Allie Gross has reported in-depth on education issues in Detroit.

In this article, which appeared in Metro Times, she gives the context and background of the sudden closure of University YES Academy’s high school. High school students were told with only two weeks’ notice that they had to find a new school. One student she interviewed was just starting her senior year and was shocked to learn she had to find a new school at the last minute.

There is a backstory, and it relates to the school’s efforts to keep a union out.

“WHILE THE INSTABILITY FELT by the high schoolers at UYA Monday may seem like an isolated incident, it’s in fact one of several topsy-turvy occurrences that have transpired over the past few months — and really years.

“UYA, which opened its doors to sixth-grade students in the fall of 2010, came into local spotlight in the spring of 2015 when staff made public their desires to unionize. The decision was ill-received by the school’s then-charter management company, New Urban Learning (NUL), and by April NUL announced that it would be leaving UYA.

“We believe that a larger charter management organization with more resources and fresh ideas would better enable UYA to meet its 90-90-90 goals — game changing goals we believe are attainable,” the letter forwarded to the staff by Lesley Ester Redwine, the CEO of NUL, read.
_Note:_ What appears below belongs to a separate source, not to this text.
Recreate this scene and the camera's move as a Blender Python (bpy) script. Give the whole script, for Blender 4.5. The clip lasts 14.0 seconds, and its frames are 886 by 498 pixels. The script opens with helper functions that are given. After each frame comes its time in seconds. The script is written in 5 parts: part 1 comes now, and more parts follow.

“The news was crushing for staff, as the resignation of NUL meant that should the staff vote in favor of a union (which they did a few weeks later) they would have nobody to bargain with. At charter schools, the management company is the employer not the school board — which means the departure of the management company is also the departure of the employer the staff hoped to bargain with. More dispiriting, the departure of NUL (the employer) meant that everyone on staff was terminated and had to re-apply for their jobs. At the start of the following school year, only 17 of the school’s 68 employees had been there the year prior.

“While these were clear signs of instability there was one consistency. After leaving the school as NUL, Redwine created a new management company — InspirED Education — and submitted an RFP to run the school under the new company. The board decided to go with Redwine’s new company. In other words: the management company more or less stayed the same, but the obligation to bargain was gone. Redwine argued that she did not need to bargain because InspirED was not at the school at the time of the union vote and that the majority of the staff had changed since then.

“What complicates this story — and the instability seen at UYA — is what occurred next. In March the National Labor Relations Board issued a complaint, alleging that Redwine created an “alter ego corporation” (InspirED Education) in order to avoid collective bargaining with the UYA staff, who voted overwhelmingly in favor of union representation in the spring of 2015. By May the school’s charter authorizer, Bay Mills Community College (located about 342 miles aways from the school), sent a letter of revocation, saying the school was at risk of losing its charter.

“In June, reports Michigan Radio, the school board struck a deal with the authorizer, which promised to get the school back into “good standings” if it dropped Redwine’s management company and found a new company to run the operations.

“This is where things get particularly tricky.

“At the end of June Redwine signed a settlement with Michigan ACTS promising to bargain with the staff; however, two days before the settlement agreement was signed, the UYA board announced their intentions to sign a contact with New Paradigm, a local charter management company run by self-proclaimed “education entrepreneur” Ralph Bland. While the board essentially had to find a new management company to keep the school open, the move once again shook up the school. For a second year in a row, the entire staff was fired and asked to re-apply for their jobs, and once again the obligation to bargain was voided. The big difference this time around is how it would so directly affect the students.”

While the charter operators were playing their games, the students were an after-thought. They were referred to other charters managed by the same corporation.

It is a shameful story: a business run by people who are indifferent to their students.